Repeat each entry as written and leave the images out of the copy.
--- START Given entries ---
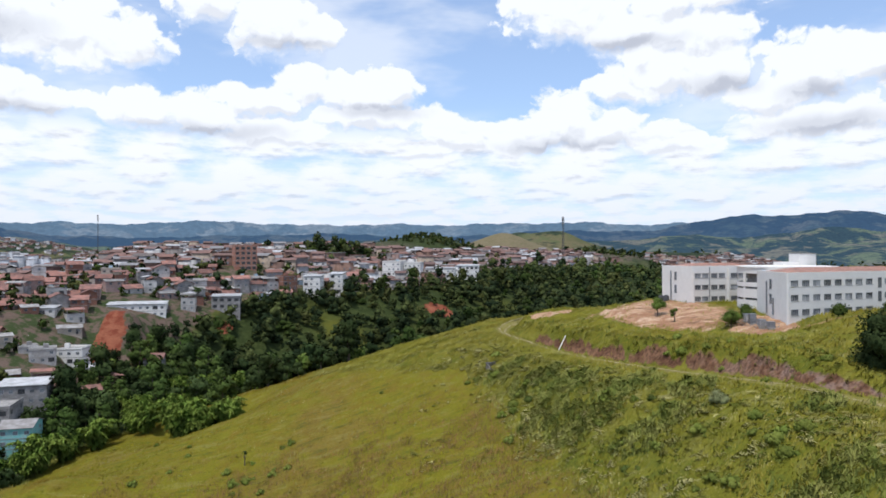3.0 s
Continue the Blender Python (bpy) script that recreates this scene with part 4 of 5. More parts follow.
def make_far_town(rows, rng, name, label, tall=0.0, walls=None, size=1.0):
    """Distant houses with pitched or flat roofs and window bays, too many to count."""
    verts, faces, index = [], [], []

    def block(m, x0, x1, y0, y1, z0, z1, mat):
        n = len(verts)
        verts.extend(tuple(m @ Vector(p)) for p in ((x0, y0, z0), (x1, y0, z0), (x1, y1, z0), (x0, y1, z0), (x0, y0, z1), (x1, y0, z1), (x1, y1, z1), (x0, y1, z1)))
        for f in ((4, 5, 6, 7), (0, 1, 5, 4), (1, 2, 6, 5), (2, 3, 7, 6), (3, 0, 4, 7)):
            faces.append([n + k for k in f])
            index.append(mat)

    for dist, x, y, z in rows:
        w, d, h = size * rng.uniform(7, 12), size * rng.uniform(6.5, 9), size * rng.choice((2.8, 3, 3, 3.2, 5.5, 5.6, 6, 8.4)) + (rng.uniform(4, 17) if rng.random() < tall else 0)
        m = pose(x, y, z, 0, 0, rng.uniform(-30, 50))
        block(m, -w / 2, w / 2, -d / 2, d / 2, -5, h, 0)
        if rng.random() < 0.68:
            n = len(verts)
            verts.extend(tuple(m @ Vector(p)) for p in ((-w / 2 - 0.5, -d / 2 - 0.5, h), (w / 2 + 0.5, -d / 2 - 0.5, h), (w / 2 + 0.5, d / 2 + 0.5, h), (-w / 2 - 0.5, d / 2 + 0.5, h), (-w / 2 - 0.5, 0, h + d * 0.2), (w / 2 + 0.5, 0, h + d * 0.2)))
            faces.extend([[n, n + 1, n + 5, n + 4], [n + 2, n + 3, n + 4, n + 5]])
            index.extend([1, 1])
        else:
            block(m, -w / 2 - 0.3, w / 2 + 0.3, -d / 2 - 0.3, d / 2 + 0.3, h, h + 0.4, 1)
        for k in range(int(h // 3) if math.hypot(x, y) < 820 else 0):
            for j in range(2):
                cx = (j - 0.5) * w / 2.2
                block(m, cx - 0.8, cx + 0.8, -d / 2 - 0.06, -d / 2 + 0.02, k * 3 + 0.9, k * 3 + 2.2, 2)
    ob = new(name, mesh_of(name, np.array(verts), np.array(faces), [walls or FAR_WALL, FAR_ROOF, FAR_PANE], index))
    return tagged(ob, label, "town", kind="stuff")


make_far_town(FAR_HOUSES, town_rng, "distant_houses", "tightly packed brick and white houses on the far slopes")


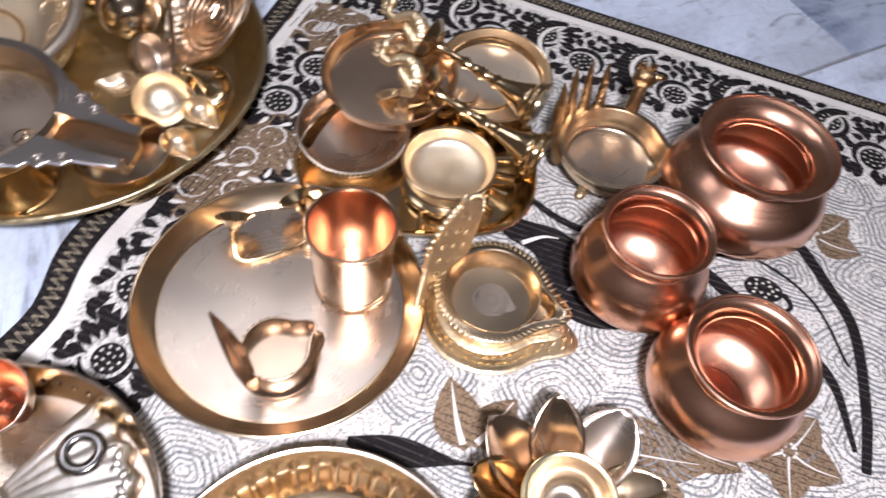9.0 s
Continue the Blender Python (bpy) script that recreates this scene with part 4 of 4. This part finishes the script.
--- END Given entries ---
Problem solution
3.0 s
Continue the Blender Python (bpy) script that recreates this scene with part 4 of 5. More parts follow.
def make_far_town(rows, rng, name, label, tall=0.0, walls=None, size=1.0):
    """Distant houses with pitched or flat roofs and window bays, too many to count."""
    verts, faces, index = [], [], []

    def block(m, x0, x1, y0, y1, z0, z1, mat):
        n = len(verts)
        verts.extend(tuple(m @ Vector(p)) for p in ((x0, y0, z0), (x1, y0, z0), (x1, y1, z0), (x0, y1, z0), (x0, y0, z1), (x1, y0, z1), (x1, y1, z1), (x0, y1, z1)))
        for f in ((4, 5, 6, 7), (0, 1, 5, 4), (1, 2, 6, 5), (2, 3, 7, 6), (3, 0, 4, 7)):
            faces.append([n + k for k in f])
            index.append(mat)

    for dist, x, y, z in rows:
        w, d, h = size * rng.uniform(7, 12), size * rng.uniform(6.5, 9), size * rng.choice((2.8, 3, 3, 3.2, 5.5, 5.6, 6, 8.4)) + (rng.uniform(4, 17) if rng.random() < tall else 0)
        m = pose(x, y, z, 0, 0, rng.uniform(-30, 50))
        block(m, -w / 2, w / 2, -d / 2, d / 2, -5, h, 0)
        if rng.random() < 0.68:
            n = len(verts)
            verts.extend(tuple(m @ Vector(p)) for p in ((-w / 2 - 0.5, -d / 2 - 0.5, h), (w / 2 + 0.5, -d / 2 - 0.5, h), (w / 2 + 0.5, d / 2 + 0.5, h), (-w / 2 - 0.5, d / 2 + 0.5, h), (-w / 2 - 0.5, 0, h + d * 0.2), (w / 2 + 0.5, 0, h + d * 0.2)))
            faces.extend([[n, n + 1, n + 5, n + 4], [n + 2, n + 3, n + 4, n + 5]])
            index.extend([1, 1])
        else:
            block(m, -w / 2 - 0.3, w / 2 + 0.3, -d / 2 - 0.3, d / 2 + 0.3, h, h + 0.4, 1)
        for k in range(int(h // 3) if math.hypot(x, y) < 820 else 0):
            for j in range(2):
                cx = (j - 0.5) * w / 2.2
                block(m, cx - 0.8, cx + 0.8, -d / 2 - 0.06, -d / 2 + 0.02, k * 3 + 0.9, k * 3 + 2.2, 2)
    ob = new(name, mesh_of(name, np.array(verts), np.array(faces), [walls or FAR_WALL, FAR_ROOF, FAR_PANE], index))
    return tagged(ob, label, "town", kind="stuff")


make_far_town(FAR_HOUSES, town_rng, "distant_houses", "tightly packed brick and white houses on the far slopes")


9.0 s
Continue the Blender Python (bpy) script that recreates this scene with part 4 of 4. This part finishes the script.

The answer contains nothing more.